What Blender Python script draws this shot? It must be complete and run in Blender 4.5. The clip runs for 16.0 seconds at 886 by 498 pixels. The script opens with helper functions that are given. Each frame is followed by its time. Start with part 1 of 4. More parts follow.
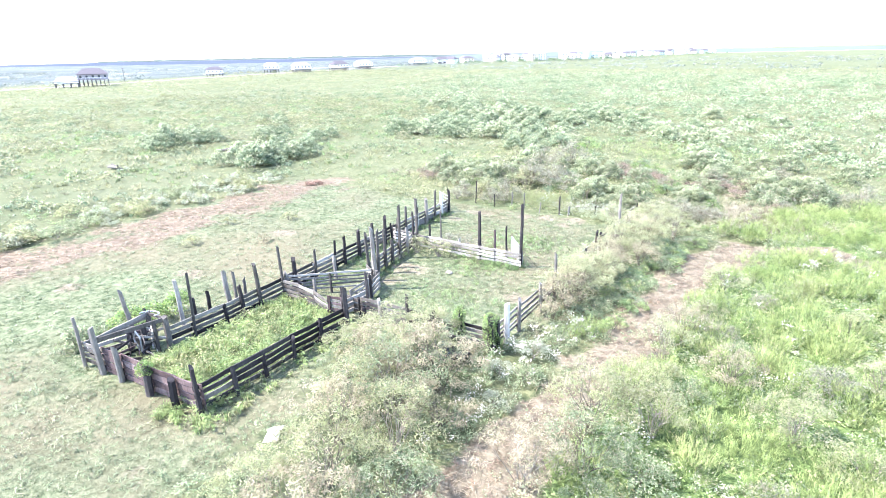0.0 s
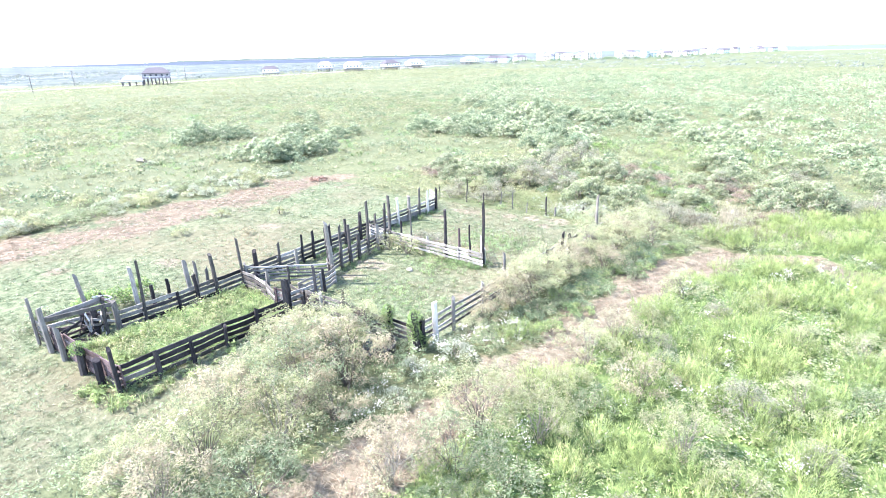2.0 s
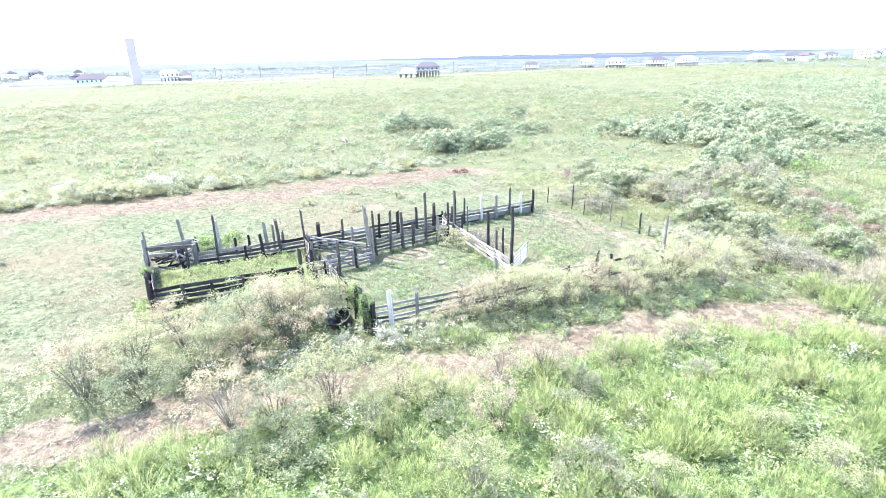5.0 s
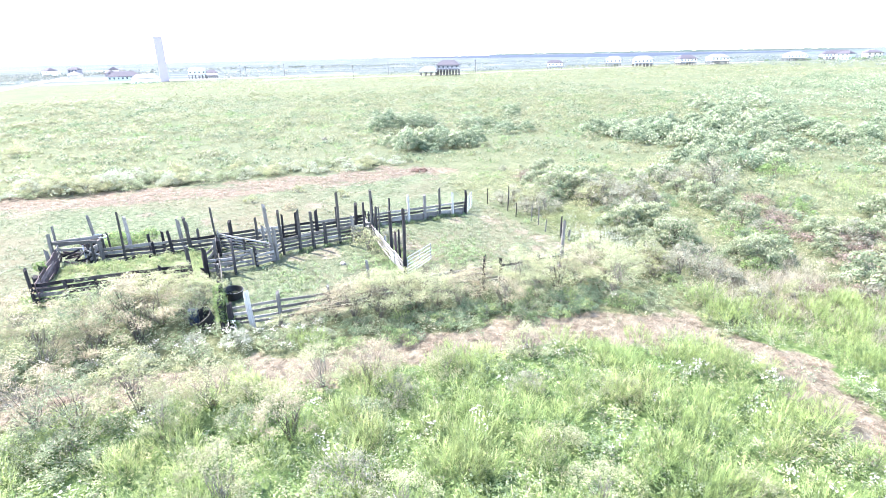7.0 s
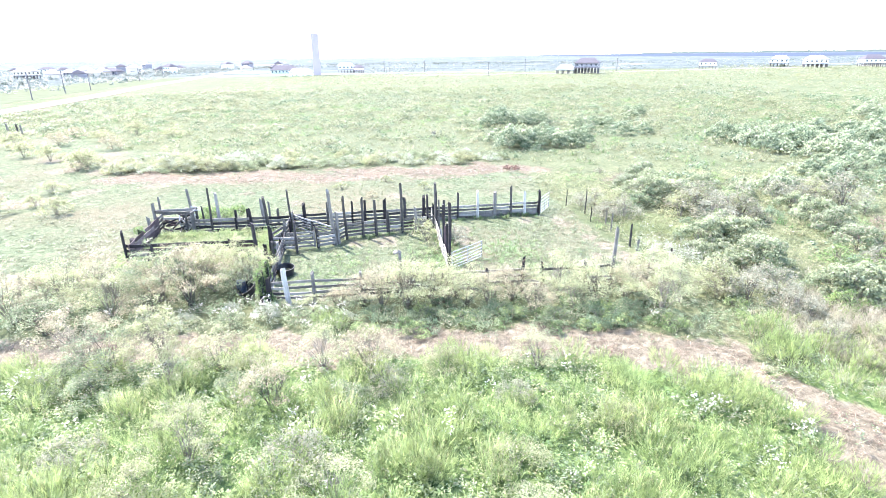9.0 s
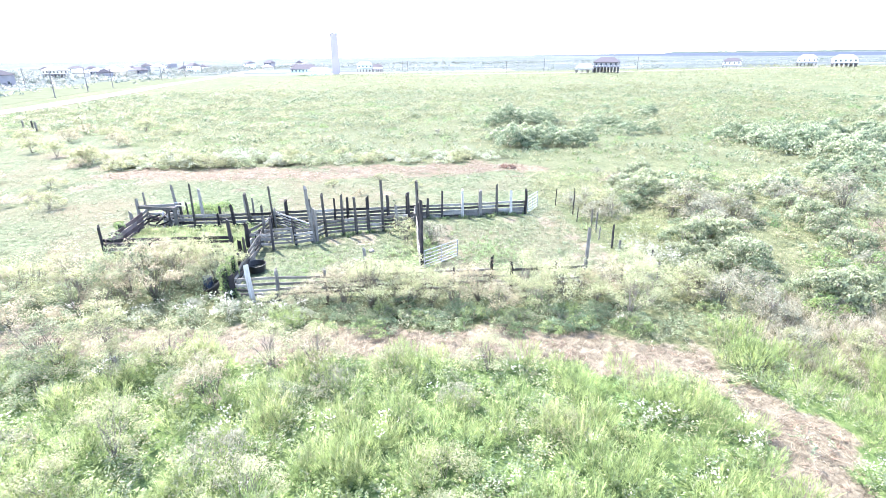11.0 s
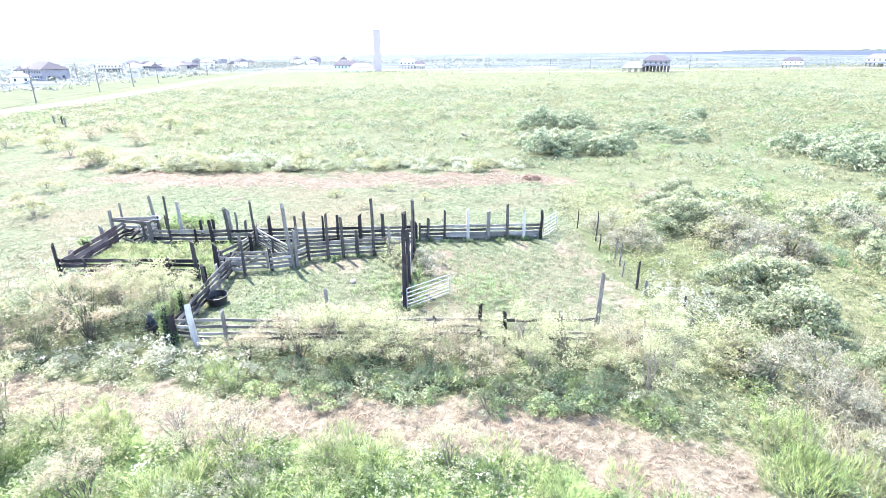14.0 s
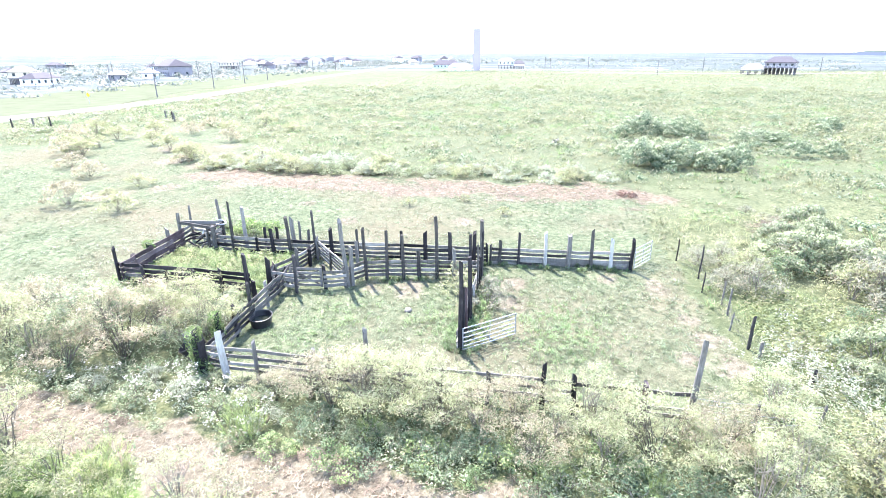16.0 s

▶ SHORT TASK
Repeat the data exactly, without the pictures.

▶ SOLUTION TO THIS PROBLEM
What Blender Python script draws this shot? It must be complete and run in Blender 4.5. The clip runs for 16.0 seconds at 886 by 498 pixels. The script opens with helper functions that are given. Each frame is followed by its time. Start with part 1 of 4. More parts follow.
0.0 s
2.0 s
5.0 s
7.0 s
9.0 s
11.0 s
14.0 s
16.0 s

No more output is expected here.